|Cyprus Table of Contents
Cyprus experienced a rapid and intense economic transformation after World War II. The traditional economy of subsistence agriculture and animal husbandry was replaced by a commercial economy, centered in expanding urban areas. These economic changes resulted from extensive construction of housing and other facilities for British military personnel during World War II; exports of minerals (60 percent of all exports), which became the island's most valuable export in the 1950s; and the fourteenfold increase in British military spending through the postwar period. (Cyprus became Britain's most important base in the eastern Mediterranean after the loss of bases in the Arab countries.) Independence brought such an acceleration of economic development, the so-called "economic explosion," that by the end of the 1960s the objectives of the government's economic planning were not only fulfilled, but overtaken.
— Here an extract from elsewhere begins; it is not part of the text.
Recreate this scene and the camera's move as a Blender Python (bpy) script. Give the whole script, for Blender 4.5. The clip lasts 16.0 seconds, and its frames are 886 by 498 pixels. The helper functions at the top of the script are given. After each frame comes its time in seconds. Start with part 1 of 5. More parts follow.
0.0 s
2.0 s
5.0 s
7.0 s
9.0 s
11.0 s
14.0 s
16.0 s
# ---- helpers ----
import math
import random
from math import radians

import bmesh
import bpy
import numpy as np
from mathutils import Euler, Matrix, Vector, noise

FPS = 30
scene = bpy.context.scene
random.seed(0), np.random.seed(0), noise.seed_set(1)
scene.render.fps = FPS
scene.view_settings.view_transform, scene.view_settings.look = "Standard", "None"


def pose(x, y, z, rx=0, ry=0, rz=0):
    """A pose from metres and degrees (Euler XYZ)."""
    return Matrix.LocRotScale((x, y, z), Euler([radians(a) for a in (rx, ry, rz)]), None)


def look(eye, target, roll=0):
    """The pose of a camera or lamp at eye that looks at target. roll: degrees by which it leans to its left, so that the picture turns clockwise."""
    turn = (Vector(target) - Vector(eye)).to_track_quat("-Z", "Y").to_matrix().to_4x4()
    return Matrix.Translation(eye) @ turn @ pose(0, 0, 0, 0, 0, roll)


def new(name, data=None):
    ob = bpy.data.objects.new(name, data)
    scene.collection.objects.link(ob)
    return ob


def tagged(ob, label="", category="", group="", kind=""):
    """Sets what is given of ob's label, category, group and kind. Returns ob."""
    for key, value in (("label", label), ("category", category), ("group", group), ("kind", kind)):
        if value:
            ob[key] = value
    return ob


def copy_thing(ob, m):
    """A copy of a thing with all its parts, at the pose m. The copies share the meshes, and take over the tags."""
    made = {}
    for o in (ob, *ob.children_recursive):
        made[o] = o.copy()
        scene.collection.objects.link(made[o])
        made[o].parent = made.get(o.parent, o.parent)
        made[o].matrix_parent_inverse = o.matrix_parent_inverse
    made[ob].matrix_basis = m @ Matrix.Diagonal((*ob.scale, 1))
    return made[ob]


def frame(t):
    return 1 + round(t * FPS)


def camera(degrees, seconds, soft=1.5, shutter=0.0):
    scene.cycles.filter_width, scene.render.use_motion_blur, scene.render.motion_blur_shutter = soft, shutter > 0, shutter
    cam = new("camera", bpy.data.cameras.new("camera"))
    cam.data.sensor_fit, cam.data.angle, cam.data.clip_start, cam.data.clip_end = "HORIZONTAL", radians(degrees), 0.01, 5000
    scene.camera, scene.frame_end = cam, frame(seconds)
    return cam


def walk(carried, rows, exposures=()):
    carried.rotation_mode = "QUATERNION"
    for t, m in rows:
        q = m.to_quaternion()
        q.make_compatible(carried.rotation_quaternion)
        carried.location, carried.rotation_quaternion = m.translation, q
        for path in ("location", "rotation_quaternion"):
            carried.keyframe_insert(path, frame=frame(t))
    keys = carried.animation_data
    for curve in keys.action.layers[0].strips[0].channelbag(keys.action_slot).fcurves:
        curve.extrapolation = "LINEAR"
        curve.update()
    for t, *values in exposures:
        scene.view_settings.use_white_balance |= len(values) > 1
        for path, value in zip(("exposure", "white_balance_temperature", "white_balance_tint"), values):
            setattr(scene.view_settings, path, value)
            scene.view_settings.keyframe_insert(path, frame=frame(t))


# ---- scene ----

In this context of economic growth, agriculture modernized, farm machinery became common, irrigation increased, and the scientific use of pesticides and fertilizers became widespread, but farming became less important in the economy as a whole. Although agricultural income tripled during the 1950s, and then doubled in the 1960s, earnings from industry, construction, trade, tourism, and telecommunications grew even more, and agriculture's share of the gross domestic product (GDP) declined. This decline brought with it changes in employment for many. The increasing fragmentation of farms through inheritance and a shortage of water caused Cypriots to leave farming for full-time or part-time jobs in other economic sectors. The proximity of employment opportunities in urban areas only made the transition easier.
The flight from agriculture, which became noticeable in the decade and a half after World War II, continued after independence and reached a peak in 1974, when the best and most productive agricultural land fell under Turkish occupation. In 1960, some 40.3 percent of the economically active population were agricultural workers; in 1973, the figure were down to 33.6 percent employed in this sector. In 1988 government figures estimated only 13.9 percent of the work force earned a living from farming full time. Although changes in accounting principles are the cause of some of this decline, the decline of agricultural employment since the late 1940s was striking.
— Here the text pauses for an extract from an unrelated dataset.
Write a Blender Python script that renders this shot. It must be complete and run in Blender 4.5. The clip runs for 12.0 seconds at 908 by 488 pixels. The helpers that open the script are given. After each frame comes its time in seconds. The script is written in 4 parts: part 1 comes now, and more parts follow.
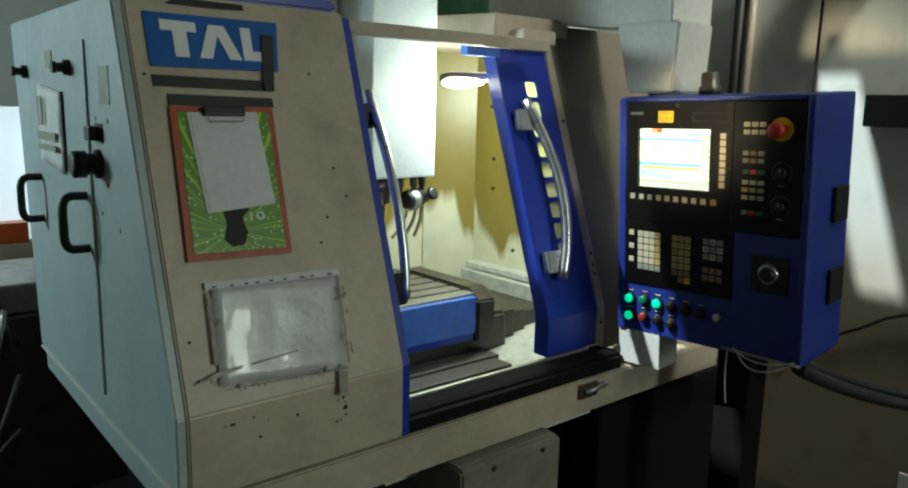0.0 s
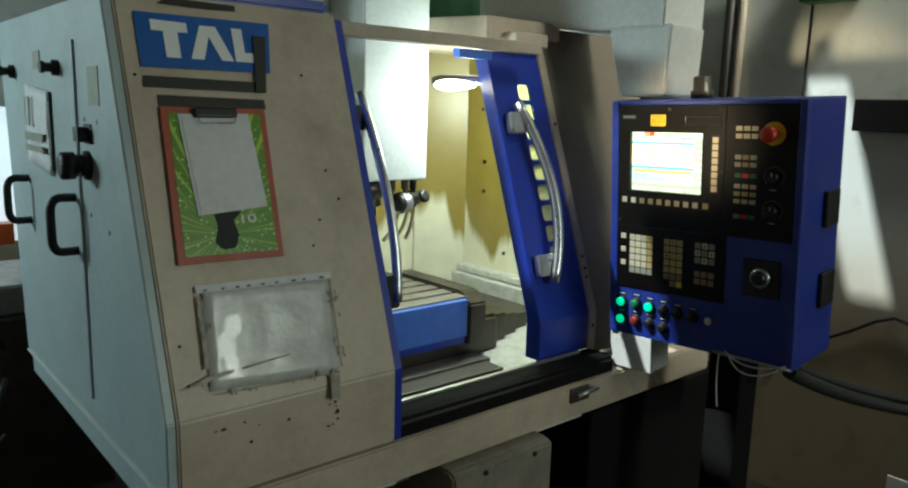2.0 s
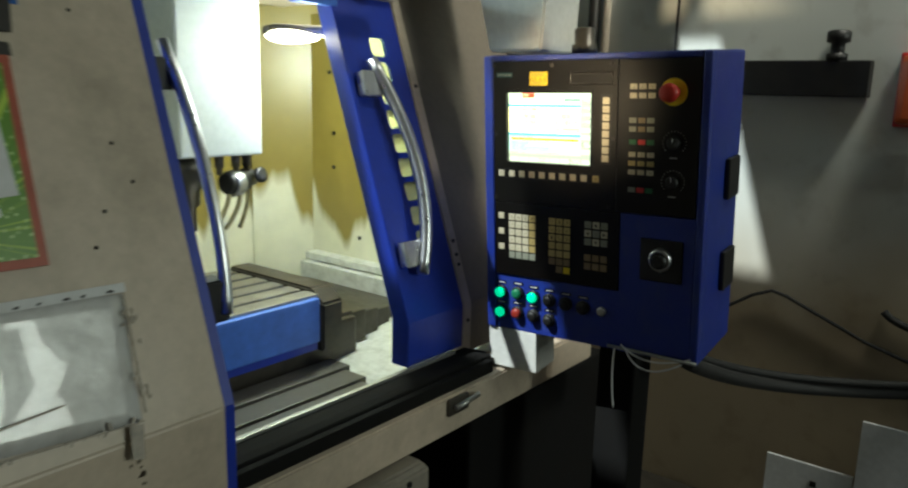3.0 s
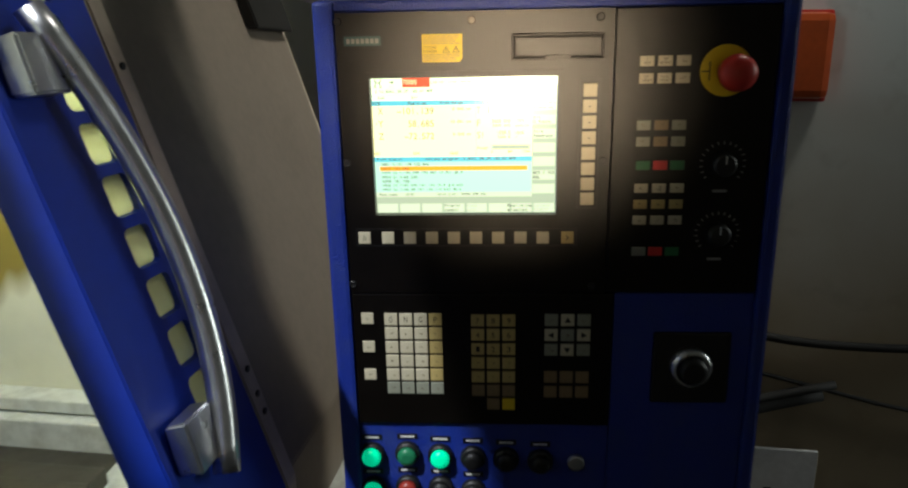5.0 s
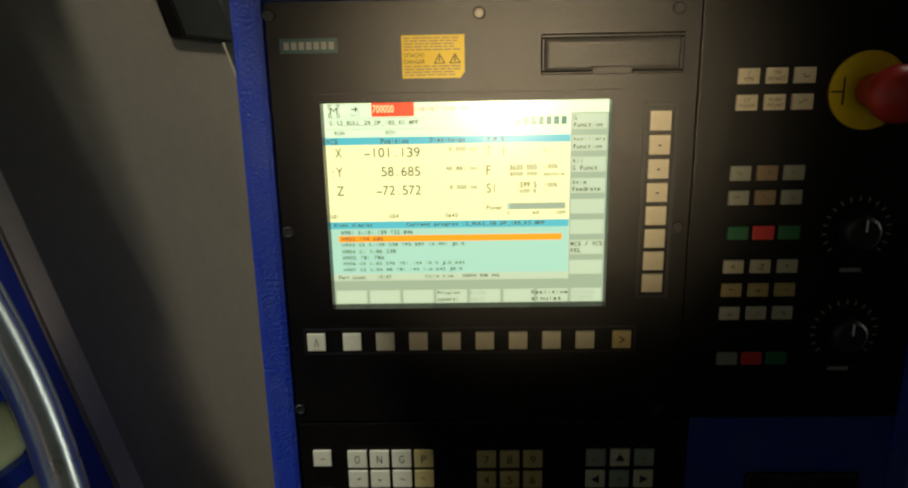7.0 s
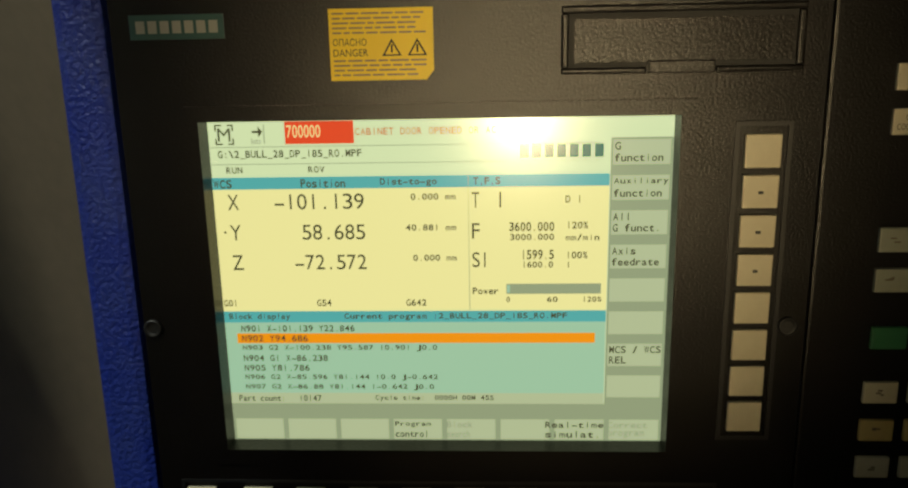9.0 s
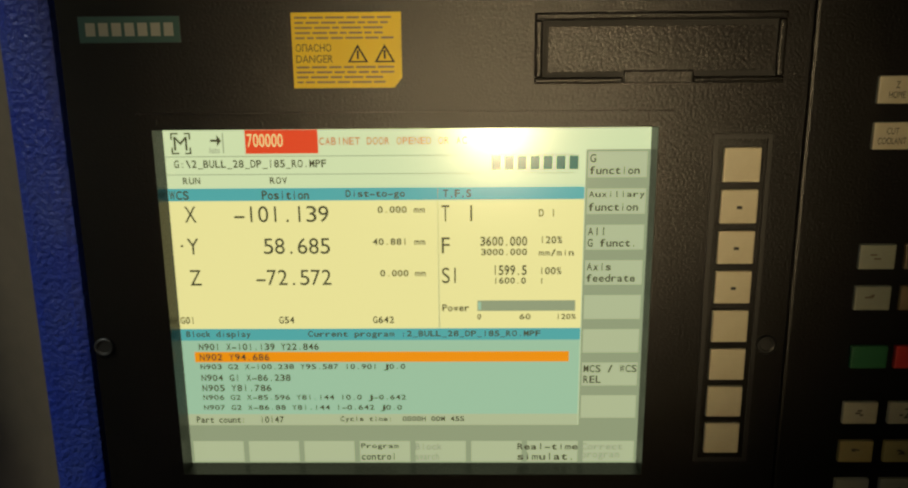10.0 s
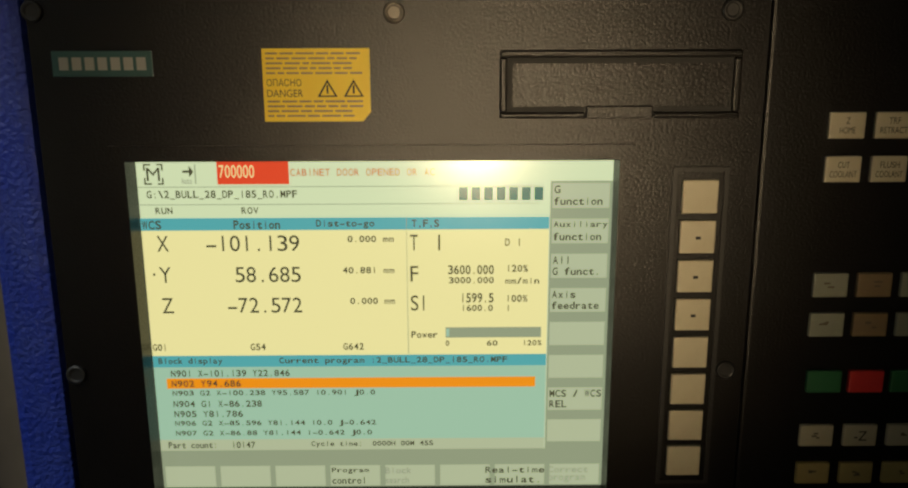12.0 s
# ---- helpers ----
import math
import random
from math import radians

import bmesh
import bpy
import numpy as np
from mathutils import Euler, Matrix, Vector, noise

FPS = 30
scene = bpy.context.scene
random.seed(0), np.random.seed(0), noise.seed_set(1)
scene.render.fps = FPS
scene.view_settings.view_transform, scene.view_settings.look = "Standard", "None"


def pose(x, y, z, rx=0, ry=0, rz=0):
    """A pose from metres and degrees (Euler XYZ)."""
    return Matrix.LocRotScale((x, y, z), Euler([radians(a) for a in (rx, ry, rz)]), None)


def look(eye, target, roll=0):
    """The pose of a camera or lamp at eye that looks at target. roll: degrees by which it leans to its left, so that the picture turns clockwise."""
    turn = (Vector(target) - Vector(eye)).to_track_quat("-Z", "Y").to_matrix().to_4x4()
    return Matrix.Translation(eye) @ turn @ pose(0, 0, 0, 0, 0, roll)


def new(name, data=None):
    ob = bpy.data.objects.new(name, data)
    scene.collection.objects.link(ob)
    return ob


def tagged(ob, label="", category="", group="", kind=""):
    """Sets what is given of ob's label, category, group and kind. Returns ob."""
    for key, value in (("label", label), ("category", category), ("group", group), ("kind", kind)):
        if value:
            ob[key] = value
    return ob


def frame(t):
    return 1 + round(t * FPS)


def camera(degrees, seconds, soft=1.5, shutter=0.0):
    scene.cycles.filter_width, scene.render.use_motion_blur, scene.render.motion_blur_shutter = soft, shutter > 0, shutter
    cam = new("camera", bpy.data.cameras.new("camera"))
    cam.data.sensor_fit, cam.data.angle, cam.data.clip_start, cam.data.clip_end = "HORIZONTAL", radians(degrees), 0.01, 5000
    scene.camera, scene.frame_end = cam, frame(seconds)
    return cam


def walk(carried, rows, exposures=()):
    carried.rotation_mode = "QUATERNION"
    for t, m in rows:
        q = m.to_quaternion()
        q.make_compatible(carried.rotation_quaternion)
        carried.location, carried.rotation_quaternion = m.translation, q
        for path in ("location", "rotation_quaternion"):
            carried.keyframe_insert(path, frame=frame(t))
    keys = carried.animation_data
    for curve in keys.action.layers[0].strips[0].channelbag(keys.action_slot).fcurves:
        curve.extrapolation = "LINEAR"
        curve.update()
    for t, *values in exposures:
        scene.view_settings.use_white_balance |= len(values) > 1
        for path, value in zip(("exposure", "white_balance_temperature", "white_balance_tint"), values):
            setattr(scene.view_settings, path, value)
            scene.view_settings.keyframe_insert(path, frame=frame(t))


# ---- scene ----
cam = camera(62.0, 12.0, soft=2.1, shutter=0.4)
PATH = [
    (0, (-0.076, -0.103, 1.597), (1.183, 1.409, 1.239), 1.3),
    (0.5, (-0.078, -0.104, 1.601), (1.18, 1.408, 1.238), 1.2),
    (1, (-0.082, -0.104, 1.599), (1.179, 1.408, 1.247), 1.0),
    (1.5, (-0.084, -0.108, 1.602), (1.175, 1.406, 1.251), 1.0),
    (2, (-0.078, -0.09, 1.598), (1.205, 1.403, 1.246), 1.6),
    (2.5, (0.014, 0.046, 1.57), (1.415, 1.432, 1.228), 1.3),
    (3, (0.17, 0.177, 1.557), (1.714, 1.383, 1.153), 1.5),
    (3.5, (0.364, 0.422, 1.585), (2.011, 1.464, 1.138), -0.6),
    (3.7, (0.385, 0.497, 1.576), (2.097, 1.43, 1.135), 0.4),
    (5.3, (0.895, 1.009, 1.568), (2.825, 1.222, 1.088), 0.1),
    (5.5, (0.944, 1.005, 1.566), (2.871, 1.245, 1.088), 0.3),
    (6, (1.017, 1.008, 1.563), (2.942, 1.286, 1.097), 0.4),
    (6.5, (1.053, 1.033, 1.568), (2.995, 1.227, 1.133), 0.7),
    (8.3, (1.262, 1.043, 1.555), (3.211, 1.212, 1.136), -0.1),
    (8.5, (1.286, 1.037, 1.552), (3.234, 1.252, 1.156), 0.1),
    (9, (1.322, 1.034, 1.554), (3.28, 1.264, 1.212), 0.4),
    (9.5, (1.331, 1.038, 1.556), (3.293, 1.226, 1.217), 0.7),
    (10, (1.337, 1.033, 1.556), (3.303, 1.198, 1.228), 0.9),
    (10.5, (1.334, 1.026, 1.56), (3.305, 1.188, 1.256), 0.9),
    (11, (1.332, 1.02, 1.57), (3.3, 1.156, 1.242), 1.3),
    (11.5, (1.329, 1.021, 1.57), (3.301, 1.142, 1.263), 1.2),
    (12, (1.331, 1.026, 1.566), (3.305, 1.147, 1.263), 1.1),
]
EXPOSURES = [(0, 0.3, 6300, -2), (2.5, 0.35, 6350, 0), (3.3, 0.4, 6400, 2), (3.7, 0.3, 6400, 4), (5.3, -0.35, 6350, 10), (6.0, -0.45, 6300, 10), (6.6, -0.65, 6400, 6), (8.3, -1.2, 7200, -2), (9.5, -1.43, 7300, -1), (12, -1.43, 6900, 6)]
walk(cam, [(t, look(eye, target, roll)) for t, eye, target, roll in PATH], EXPOSURES)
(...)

Urbanization in Cyprus did not result in the annihilation of traditional values and practices, but in their preservation. Urbanization took place under conditions that generally spared the island the problems often connected with migration of large numbers of unemployed farm workers to urban centers. For one thing, urbanization occurred in a period of prosperity and increasing economic activity, and employment was available. In addition, farm workers generally left their villages only when they had found work in urban areas. Another happy circumstance was that the island's small size and its good road system linked most villages to the towns, so that many rural workers could commute daily to their new jobs. The capital and largest city was especially well connected to the countryside. Finally, rural migrants unable to afford housing in Nicosia and other towns were able to settle in nearby villages, a circumstance that reduced the likelihood of slums.
Many migrants regarded access to secondary education as a principal reason for moving to the city. While traditional Cypriot agricultural society valued land above all else and considered education a wasteful luxury, a modern and diversified economy made education a necessity. Migrants came to value education as the principal means of improving their material and social positions. Expansion of education contributed immensely to the dissemination of urban values and organizations to rural Cyprus.
Postwar population redistribution in Cyprus was so extensive that most urban dwellers were born in rural areas. These migrants maintained close ties with the countryside, and many owned plots of land in their places of origin. The satisfaction of owning land went beyond increasing property values, a fact that is easy to understand in Cypriots, who were an agricultural people until just a generation ago.